3 Ways to Make Sure You Get All the Sleep Your Brain Needs to Stay Healthy

It seems like insomnia is a modern epidemic. Whether you deal with insomnia or you are chronically sleep-deprived, it’s likely that poor sleep is affecting your performance.

Sleep deprivation feels terrible. You will have noticed that if you’ve had a bad night’s sleep, you feel sluggish, heavy, and slow, as though you’re trying to walk through syrup. You’re clumsy and confused, you drop things, and nothing seems to go right.

As well as making you feel bad, a chronic lack of sleep can have physical effects on your brain.  Sleep deprivation impairs your ability to process and store memories and can even increase your risk of Alzheimer’s disease. Two proteins associated with Alzheimer's, beta amyloid, and the tau protein, increase with chronic poor sleep. There is some evidence in laboratory tests on mice that sleep helps to clear these proteins from the brain. 

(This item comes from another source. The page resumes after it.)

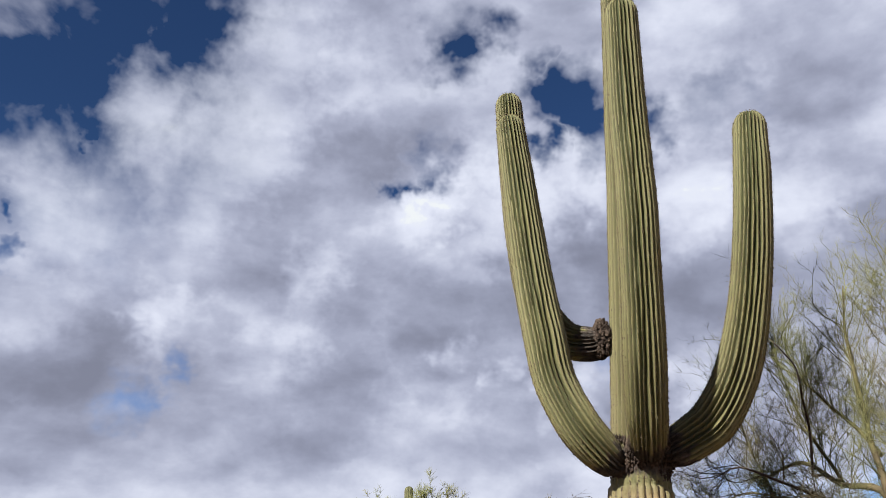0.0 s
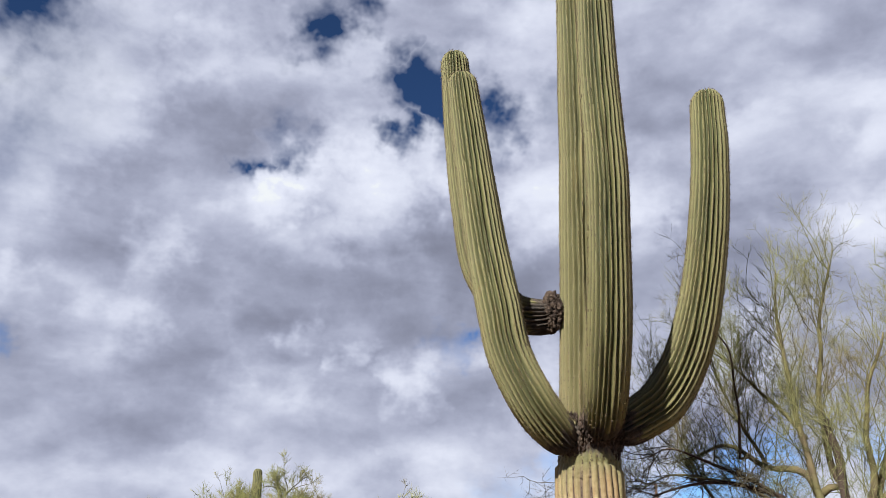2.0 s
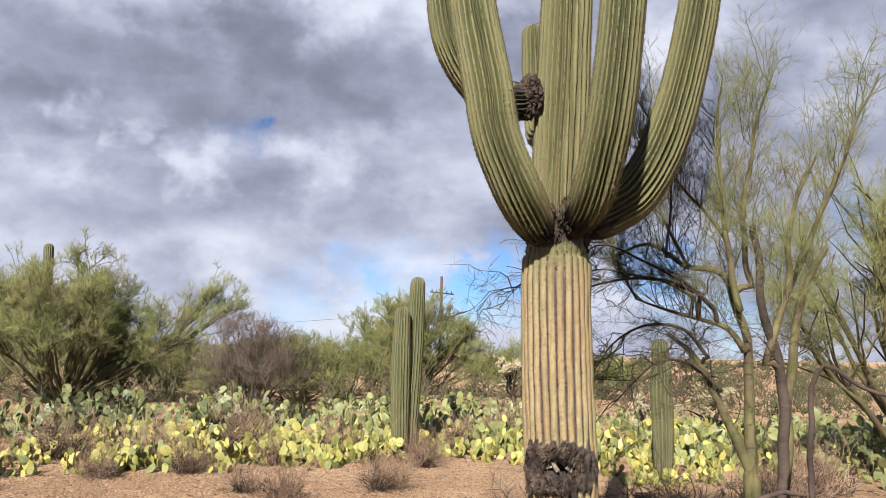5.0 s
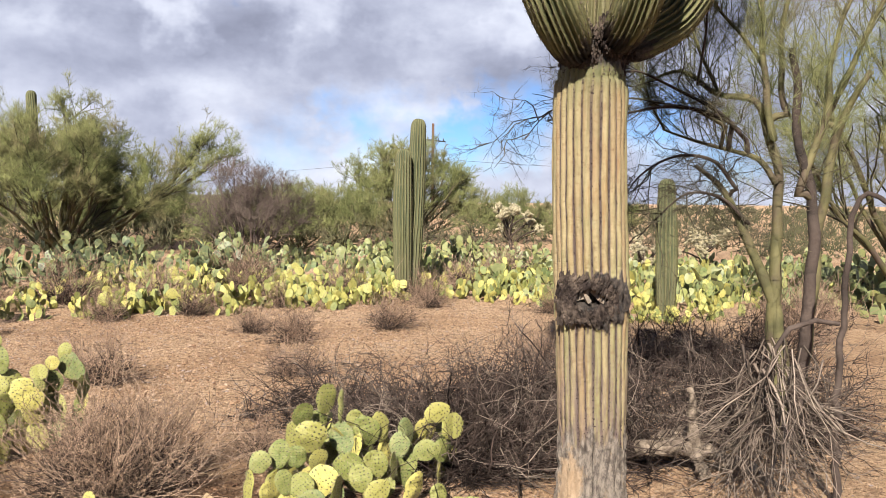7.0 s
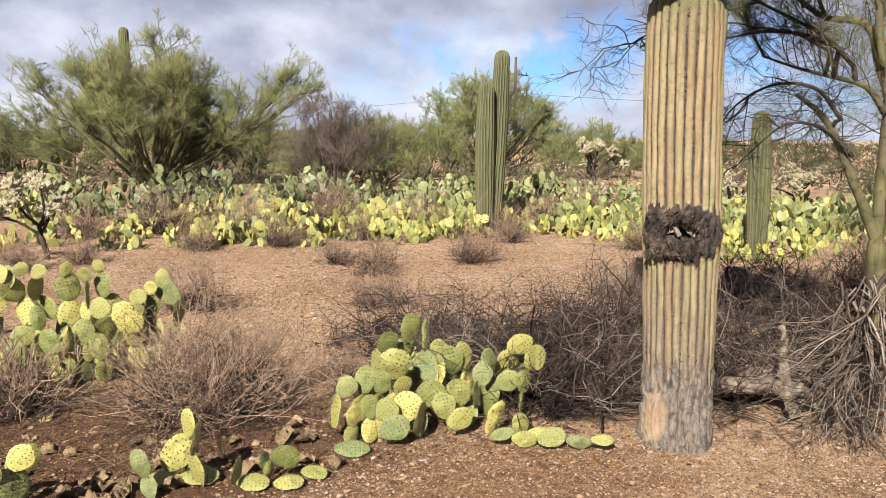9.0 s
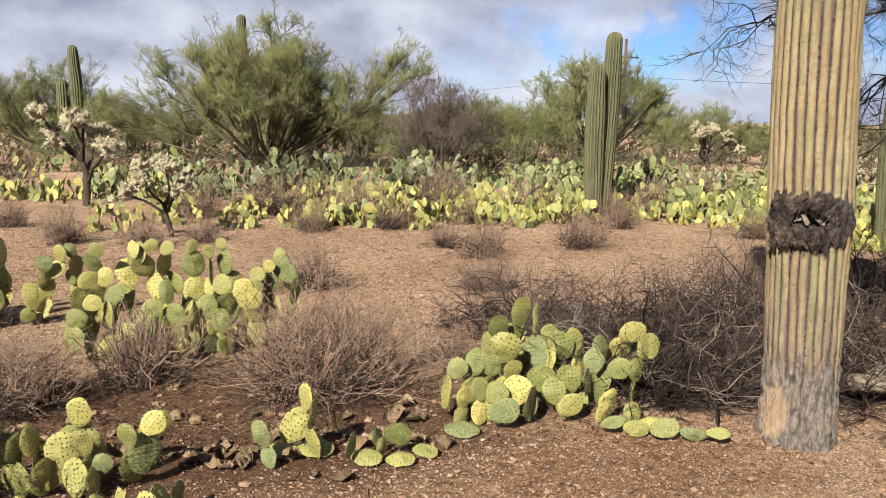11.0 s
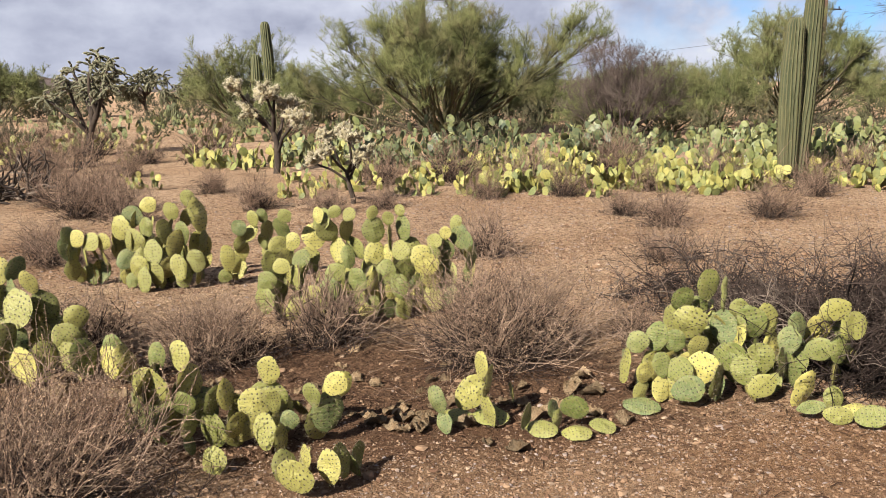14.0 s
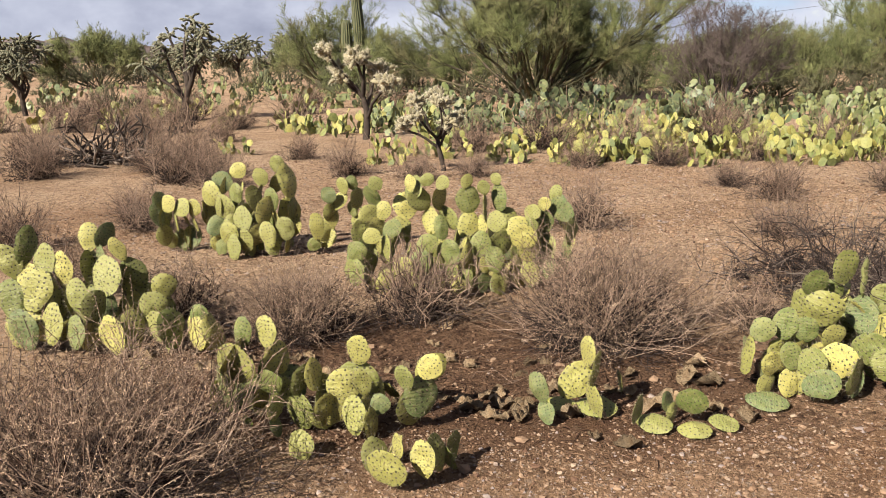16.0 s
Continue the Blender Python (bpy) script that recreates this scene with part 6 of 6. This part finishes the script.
# ---- dry shrubs and brush ----
def dry_shrub(at, r, h, seed, label, stems=150, seeds=700, mat=None, dense=1.0, turn=0.0):
    rng = random.Random(seed)
    top = thing("dry_shrub", (at[0], at[1], rise(*at)), label, "shrub", turn=turn)
    acc, pods = Acc(), Acc()
    fine = stems > 200
    for i in range(int(stems * dense)):
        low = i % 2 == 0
        a, e = rng.uniform(0, 2 * math.pi), rng.uniform(0.0, 0.95) if low else rng.uniform(0.35, 1.45)
        reach = rng.uniform(0.45, 0.85) if low else rng.uniform(0.75, 1.14)
        out = Vector((math.cos(a) * math.cos(e) * r, math.sin(a) * math.cos(e) * r, math.sin(e) * h))
        p = Vector((rng.gauss(0, 0.16 * r), rng.gauss(0, 0.16 * r), -0.01))
        l = out.length * reach
        pts, d = wander(rng, p, out, l, 4, 0.34 if low else 0.24, 0.0 if low else 0.08)
        # low twigs are dead grey wood; the near-black also paints in inner shade
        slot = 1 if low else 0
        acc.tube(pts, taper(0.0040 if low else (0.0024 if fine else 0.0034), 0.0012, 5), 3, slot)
        for _ in range((14 if low else 9) if fine else 7):
            k = rng.randint(0, 3)
            s = pts[k].lerp(pts[k + 1], rng.random())
            w, d2 = wander(rng, s, d + Vector((rng.gauss(0, 0.7), rng.gauss(0, 0.7), rng.gauss(0.1 if low else 0.6, 0.5))), l * rng.uniform(0.2, 0.5), 3 if fine else 2, 0.4)
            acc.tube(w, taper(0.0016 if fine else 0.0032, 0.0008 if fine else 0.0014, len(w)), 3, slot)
            if low:
                continue
            for _ in range(max(0, int(seeds / (stems * 1.6) + rng.random()))):
                f = rng.randint(0, len(w) - 2)
                q = w[f].lerp(w[f + 1], rng.random())
                v = (d2 + Vector((rng.gauss(0, 0.8), rng.gauss(0, 0.8), rng.gauss(0, 0.8)))).normalized() * rng.uniform(0.005, 0.011)
                pods.leaf(q, v, v.orthogonal().normalized() * rng.uniform(0.0011, 0.0022))
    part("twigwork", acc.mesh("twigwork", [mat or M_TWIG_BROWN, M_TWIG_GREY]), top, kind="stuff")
    if pods.v:
        part("seed_cover", pods.mesh("seed_cover", [M_SEED], False), top, "tiny straw-coloured dry seed heads", kind="stuff")
    return top


dry_shrub((-1.05, 6.15), 0.72, 0.50, 401, "dry brown bursage full of straw seed heads", stems=500, seeds=15000)
dry_shrub((-2.75, 6.2), 0.5, 0.38, 402, "low dry brown bursage between prickly pears", stems=320, seeds=7000)
dry_shrub((-3.15, 4.5), 0.85, 0.37, 403, "broad dry brown bursage beside a prickly pear", stems=620, seeds=22000)
dry_shrub((-2.1, 6.5), 0.45, 0.40, 404, "dry brown bursage mixed with prickly pear", stems=160, seeds=1800)
dry_shrub((-3.6, 6.6), 0.42, 0.3, 405, "dry brown bursage on reddish soil", stems=150, seeds=1500)
shrub = dry_shrub((-0.88, 9.0), 0.55, 0.48, 406, "rounded brown-grey dry shrub on open gravel", stems=130, seeds=900)
tagged(shrub, group="dry shrubs")
for px, py, s, t in ((0.73, 8.6, 0.75, 40), (1.26, 10.4, 0.9, 90), (2.62, 10.85, 0.95, 160), (0.95, 11.2, 0.7, 220), (-0.2, 6.3, 0.6, 300), (3.1, 8.2, 0.9, 20), (4.2, 13.0, 1.1, 75),
                     (-4.6, 14.2, 0.85, 130), (-5.7, 11.9, 1.15, 200), (-5.0, 11.4, 0.9, 250), (-3.6, 12.3, 0.9, 310), (-2.6, 11.9, 0.8, 15), (-1.9, 12.2, 0.7, 33), (-6.3, 12.8, 1.0, 66),
                     (-4.4, 6.9, 0.8, 99), (-5.6, 8.2, 1.0, 120), (-6.0, 7.6, 0.9, 12), (0.6, 13.0, 0.9, 190), (-7.9, 15.6, 1.1, 230), (3.9, 12.4, 0.7, 260), (1.9, 13.4, 0.8, 280),
                     (-0.5, 12.9, 0.8, 340), (-2.0, 15.0, 1.2, 50), (5.4, 11.2, 0.8, 70), (5.5, 7.4, 1.2, 130), (6.6, 7.9, 1.4, 30), (7.8, 8.6, 1.3, 270), (-8.8, 18.0, 1.2, 100), (-6.8, 17.0, 1.0, 140), (-11.5, 20.5, 1.3, 180), (-7.5, 20.0, 1.2, 215)):
    copy_thing(shrub, pose(px, py, rise(px, py), 0, 0, t) @ Matrix.Scale(s, 4))


far_shrub = dry_shrub((-9.0, 19.0), 0.6, 0.5, 409, "dry brown shrub out on the scrubby flat", stems=52, seeds=0)
tagged(far_shrub, group="dry shrubs")
for i in range(26):
    px, py = rng.uniform(-15.5, -4.5), rng.uniform(17.0, 31.0)
    copy_thing(far_shrub, pose(px, py, rise(px, py), 0, 0, rng.uniform(0, 360)) @ Matrix.Scale(rng.uniform(1.1, 1.9), 4))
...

The good news is that there are things you can do to improve your sleep health to keep your brain in tip-top shape.

1. Find Out Your Own Best Sleep Levels

Everyone has their own individual sleep needs. Famously, British politicians Winston Churchill and Margaret Thatcher needed very little sleep, but only getting four or five hours a night is not recommended for most people. Whether you need seven hours or ten, find out what is enough sleep for you. 

Enough sleep means waking up without needing an alarm, feeling rested and energetic, and not needing coffee to get you through the day. 

2. Improve your Sleep Hygiene

Studies have shown that the hour or two before bedtime has a powerful effect on the quality of your sleep. Schedule in some proper downtime, and stop using blue light-emitting devices like smartphones, computers, tablets, and television an hour or so before you plan to go to bed. Read a book, take a relaxing bath, or listen to calming music—or all three—instead. 

3. Don’t Lie There Trying to Sleep

If you can’t sleep after ten minutes, get out of bed and do something else. Lying in bed, getting stressed because you can’t sleep is a recipe for poor sleep and insomnia. You’re also likely to start brooding, mulling over problems or running over the events of the day. 

Get up do something relaxing like reading or meditating until you feel sleepy. It’s okay to do this more than once, even multiple times. You’re trying to train your brain to think of bed as a sleeping place, not a thinking place. 

Improving your sleep will help you to feel calmer, be more productive, and may lower your risk of Alzheimer’s later in life.